Zeroing in on What Causes Flesh-Eating Infections

By Ruth Kava — Mar 08, 2018
What turns a relatively minor skin injury into the life-threatening horror show? That would be necrotizing soft tissue infection, otherwise known as a flesh-eating bacterial infection. New research suggests that a lack of antibodies against Streptococcus bacteria is a likely risk factor.
Streptococcus bacteria

It's the stuff of nightmares — a small injury that turns deadly as a result of the unbridled proliferation of a common bacterium, such as Streptococcus sp. Known as necrotizing fasciitis, necrotizing soft tissue infection (NSTI) or in headlines flesh-eating bacterial infection, the condition can result in amputation of an affected limb, toxic shock, and loss of life. But what allows the bacteria to run amok in some people, while others have a small wound that heals easily? Recent research supplies one clue — a lack of antibodies against the causative bugs.

Dr. Anshu Babbar from the Helmholz Centre for Infection Research, Braunschweig, Germany, and colleagues investigated the role of pre-existing antibodies to Streptococcus pyogenes in patients who harbored that bacterium.
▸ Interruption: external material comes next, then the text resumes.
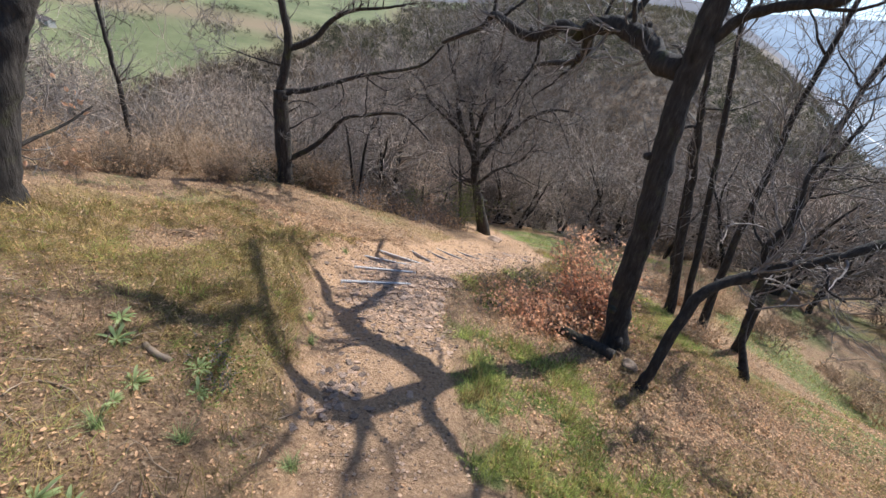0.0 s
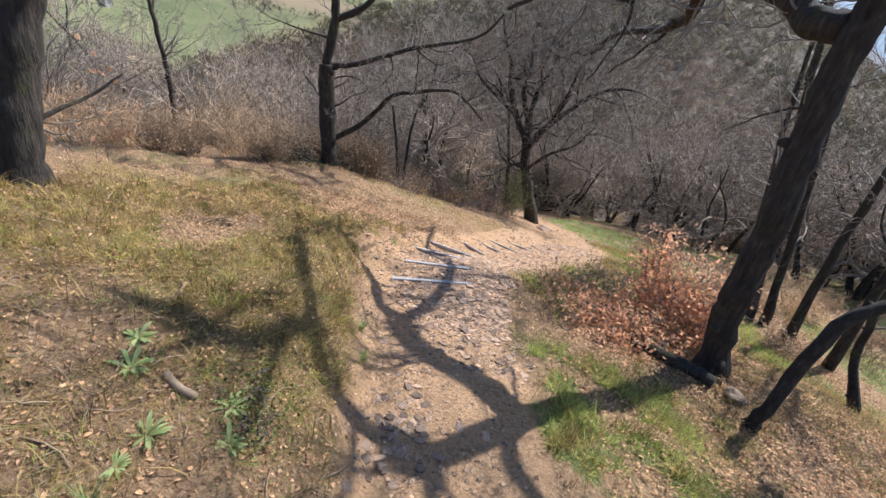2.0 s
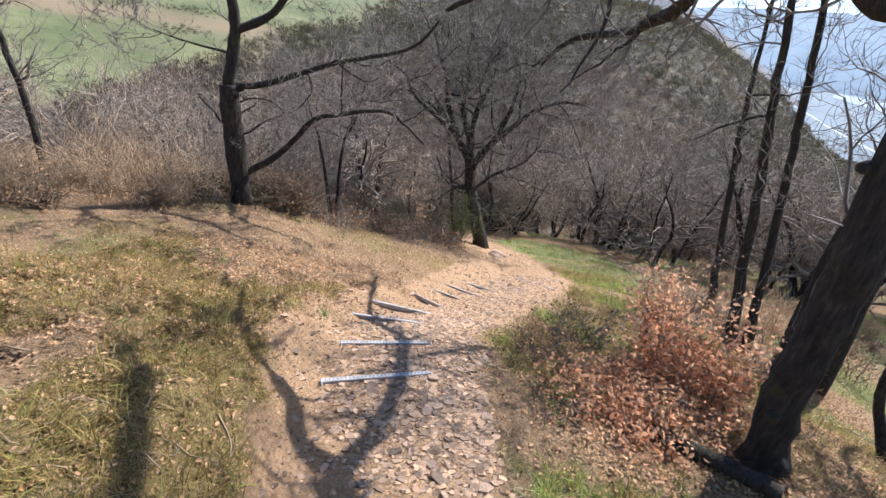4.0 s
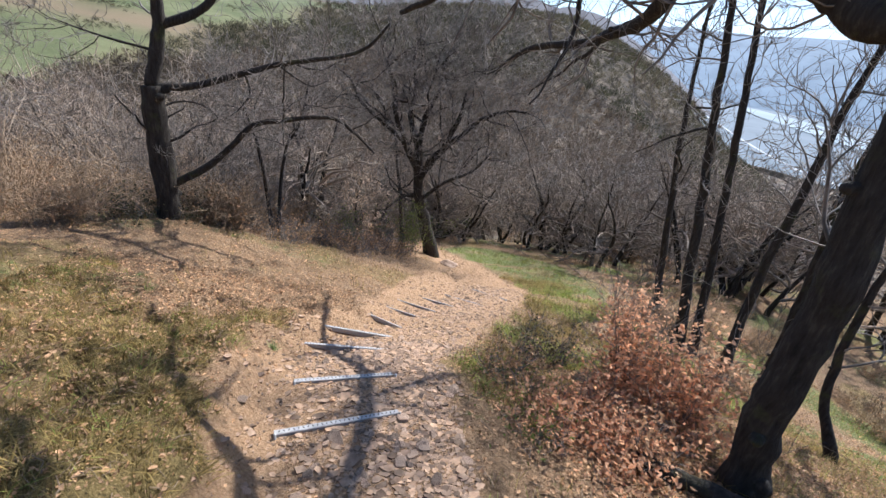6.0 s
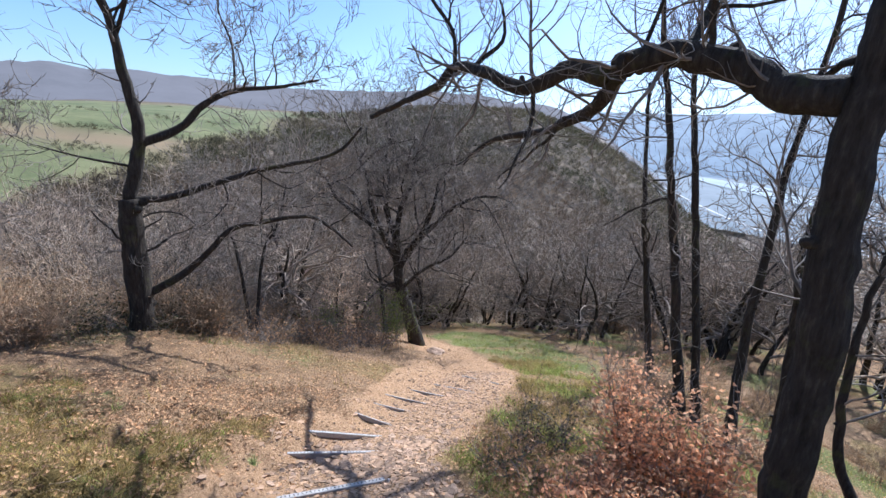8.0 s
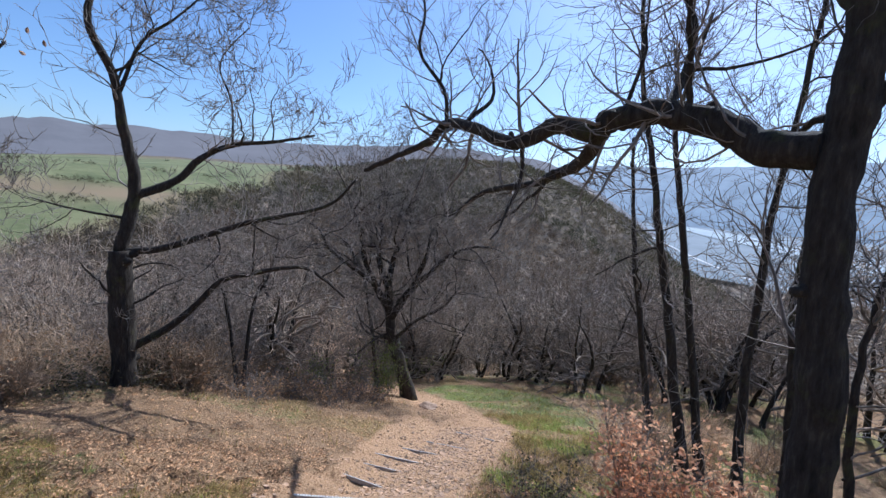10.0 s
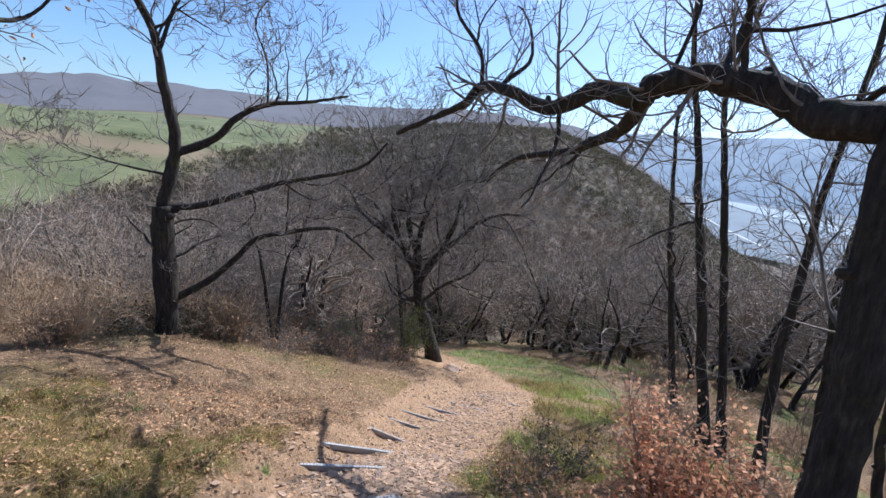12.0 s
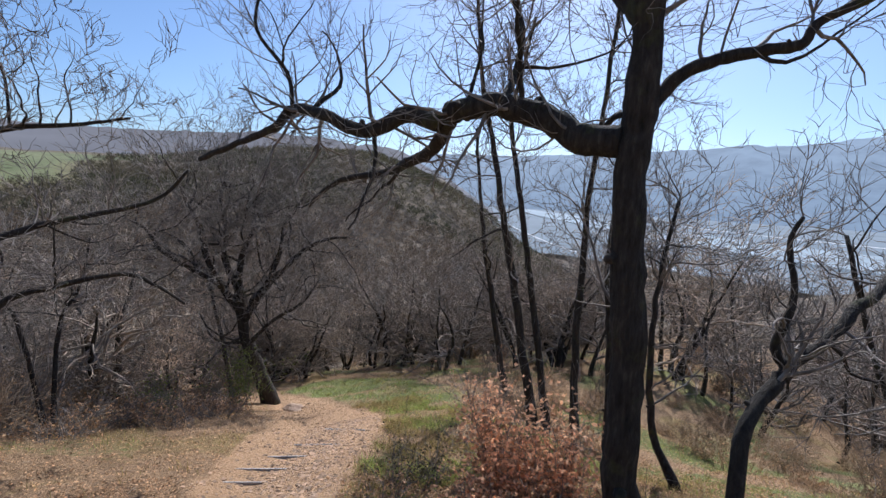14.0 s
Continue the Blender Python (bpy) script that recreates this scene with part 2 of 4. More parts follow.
FALL = [(-60, 5.0), (-20, 3.2), (-4, 0.75), (0, -0.05), (2.3, -0.54), (4.5, -1.05), (5.2, -1.24), (6.5, -1.80), (8, -2.36), (10, -3.08), (13.3, -4.25), (20, -6.3), (26, -8.5), (40, -14.5), (60, -21), (80, -24)]
MIDDLE = [(-10, 1.2), (0, 0.15), (2.4, -0.22), (4.5, -0.45), (5.5, -0.35), (6.5, 0.4), (8, 1.35), (9.2, 2.0), (10.5, 2.3), (13, 2.6), (17, 1.8), (24, -2.0)]
SKY = [(-180, 4), (-60, 1.5), (-31, 0.3), (-22, 0.9), (-9, 1.4), (0, 2.2), (7, 3.2), (13, 4.2), (20, 4.7), (25, 4.6), (29, 3.5), (32, 2.4), (35.7, 0.6), (39.3, -1.6), (42.4, -4.4), (46, -6.8), (50, -8.6), (60, -12), (90, -12), (120, -6), (180, 4)]


def height(x, y):
    """Height of the land: trail on a slope, bank on its left, fall to the valley on its right, and the opposite hill."""
    d = x - interp(y, MIDDLE)
    z = interp(y, FALL)
    if d < -0.35:
        e = -d - 0.35
        steep = interp(y, [(0, 0.62), (2.2, 0.58), (4, 0.34), (5.7, 0.2), (9, 0.27), (14, 0.22), (30, 0.1)])
        cut = smooth(1.8, 2.8, y) * (1 - smooth(6.2, 8, y))
        gentle, sharp = 1.6 * (1 - math.exp(-e / 1.6)), 0.95 * smooth(0.05, 0.62, e) + 0.65 * (1 - math.exp(-e / 2.5))
        z += steep * (gentle + (sharp - gentle) * cut) + 0.07 * min(e, 25)
    elif d > 0.45:
        e = d - 0.45
        z -= interp(y, [(0, 0.24), (3.2, 0.18), (3.7, 0.13), (4.2, 0.13), (5.5, 0.2), (8, 0.14), (13, 0.04)]) * min(e, 3) + interp(y, [(0, 0.34), (5, 0.3), (9, 0.18), (14, 0.07)]) * min(max(e - 3, 0), 30)
    r, az = math.hypot(x + 0.5, y - 2.3), math.degrees(math.atan2(x + 0.5, y - 2.3))
    if r > 30:
        top = 250 * math.tan(math.radians(interp(az, SKY)))
        back = smooth(100, 150, abs(az))
        rise = smooth(75, 250, r)
        floor_z = max(z, -26.0)
        z = floor_z + (top - floor_z) * (rise if r < 250 else 1)
        if r > 250:
            if top > 0:
                z += 0.045 * min(r - 250, 400) * smooth(0, 6, top)
            else:
                z = top + (-48 - top) * smooth(250, 420, r)
        z += back * 0.02 * min(r - 30, 300)
        z += min(1.0, (r - 30) / 150) * 3.5 * noise.noise((x / 60, y / 60, 3.1))
    return z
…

They sampled blood from people with (14) and without (2) NSTI.

At the beginning of the study they found that the plasma from NSTI patients did not contain antibodies to S. pyogenes or to any of the toxins that bacterium produced. In contrast, the patients who had soft tissue infections caused by S. pyogenes  (but not NSTI) did present with antibodies to both the bacteria and to many of its toxins.

Half of the NSTI patients were treated with intravenous infusions of IgG antibodies (IVIG), and three days later their plasma was again tested for the presence of antibodies against the bacterial toxins. The investigators found that the untreated patients did develop antibodies against some, but not all, of the S. pygenes toxins. In contrast, those who had been treated with IVIG at day 0 of the study developed antibodies against most of the toxins. They noted

“These results indicate that IVIG treatment provides the NSTI patients with a pool of antibodies against a wide array of exotoxins that complement those that may not be induced by the natural infection."

and

“[P]re-existing antibodies against the whole repertoire of exotoxins…may prevent the progression of soft tissue infection into severe NSTI. The opposite could also be the case and patients lacking antibodies against specifc S. pyogenes exotoxins may be at risk for developing NSTI.”

Importantly, they noted that IVIG treatment must be initiated very early in the development of NSTI — once the condition is established the treatment will not be effective.

These results suggest a means of detecting which soft tissue infections are likely to progress to NSTI. If an antibody test demonstrates that antibodies to the infecting bacteria aren’t present, then early treatment with IVIG could prevent the progression to NSTI. Of course, this research used only one type of bacteria, and it’s not clear that other types that could cause NSTI could also effectively be treated with IgG, but it presents a framework to discover if these results could be generalizable to other infective organisms.